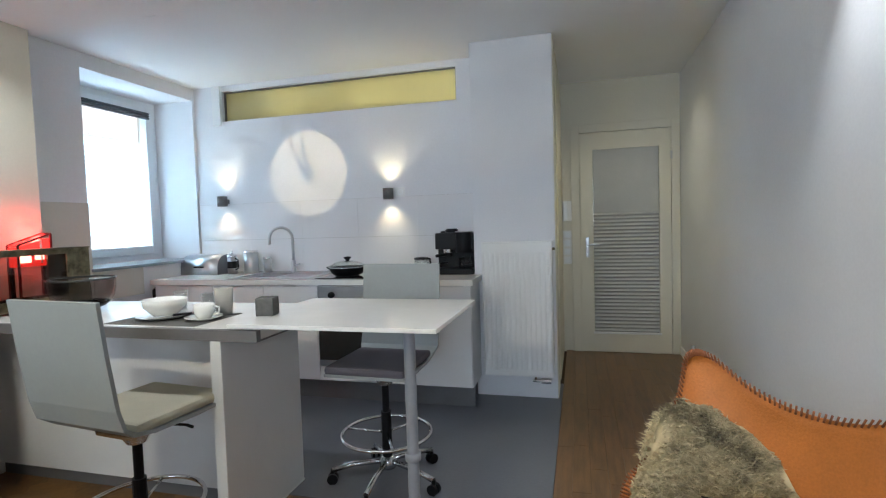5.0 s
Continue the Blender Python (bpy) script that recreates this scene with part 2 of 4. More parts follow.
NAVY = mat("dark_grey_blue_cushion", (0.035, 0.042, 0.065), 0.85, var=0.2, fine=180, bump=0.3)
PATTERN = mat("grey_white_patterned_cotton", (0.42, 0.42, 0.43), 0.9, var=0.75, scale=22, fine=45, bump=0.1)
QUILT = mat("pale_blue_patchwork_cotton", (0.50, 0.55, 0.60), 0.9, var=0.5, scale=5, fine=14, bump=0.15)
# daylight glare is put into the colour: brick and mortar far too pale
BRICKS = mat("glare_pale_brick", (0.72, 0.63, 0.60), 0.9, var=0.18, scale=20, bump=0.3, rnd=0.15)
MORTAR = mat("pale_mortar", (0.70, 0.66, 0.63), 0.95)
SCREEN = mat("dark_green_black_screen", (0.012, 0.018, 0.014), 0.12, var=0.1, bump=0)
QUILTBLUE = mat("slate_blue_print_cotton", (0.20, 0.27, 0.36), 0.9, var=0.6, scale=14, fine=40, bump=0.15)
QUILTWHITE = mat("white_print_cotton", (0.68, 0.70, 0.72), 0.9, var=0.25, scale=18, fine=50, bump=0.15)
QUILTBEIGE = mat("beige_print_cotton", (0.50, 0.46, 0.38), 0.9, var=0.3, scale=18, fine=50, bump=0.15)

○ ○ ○

**CHALLENGE**
Omit the pictures and output all of the other material exactly.

**PROBLEM SOLUTION**
5.0 s
Continue the Blender Python (bpy) script that recreates this scene with part 2 of 4. More parts follow.
NAVY = mat("dark_grey_blue_cushion", (0.035, 0.042, 0.065), 0.85, var=0.2, fine=180, bump=0.3)
PATTERN = mat("grey_white_patterned_cotton", (0.42, 0.42, 0.43), 0.9, var=0.75, scale=22, fine=45, bump=0.1)
QUILT = mat("pale_blue_patchwork_cotton", (0.50, 0.55, 0.60), 0.9, var=0.5, scale=5, fine=14, bump=0.15)
# daylight glare is put into the colour: brick and mortar far too pale
BRICKS = mat("glare_pale_brick", (0.72, 0.63, 0.60), 0.9, var=0.18, scale=20, bump=0.3, rnd=0.15)
MORTAR = mat("pale_mortar", (0.70, 0.66, 0.63), 0.95)
SCREEN = mat("dark_green_black_screen", (0.012, 0.018, 0.014), 0.12, var=0.1, bump=0)
QUILTBLUE = mat("slate_blue_print_cotton", (0.20, 0.27, 0.36), 0.9, var=0.6, scale=14, fine=40, bump=0.15)
QUILTWHITE = mat("white_print_cotton", (0.68, 0.70, 0.72), 0.9, var=0.25, scale=18, fine=50, bump=0.15)
QUILTBEIGE = mat("beige_print_cotton", (0.50, 0.46, 0.38), 0.9, var=0.3, scale=18, fine=50, bump=0.15)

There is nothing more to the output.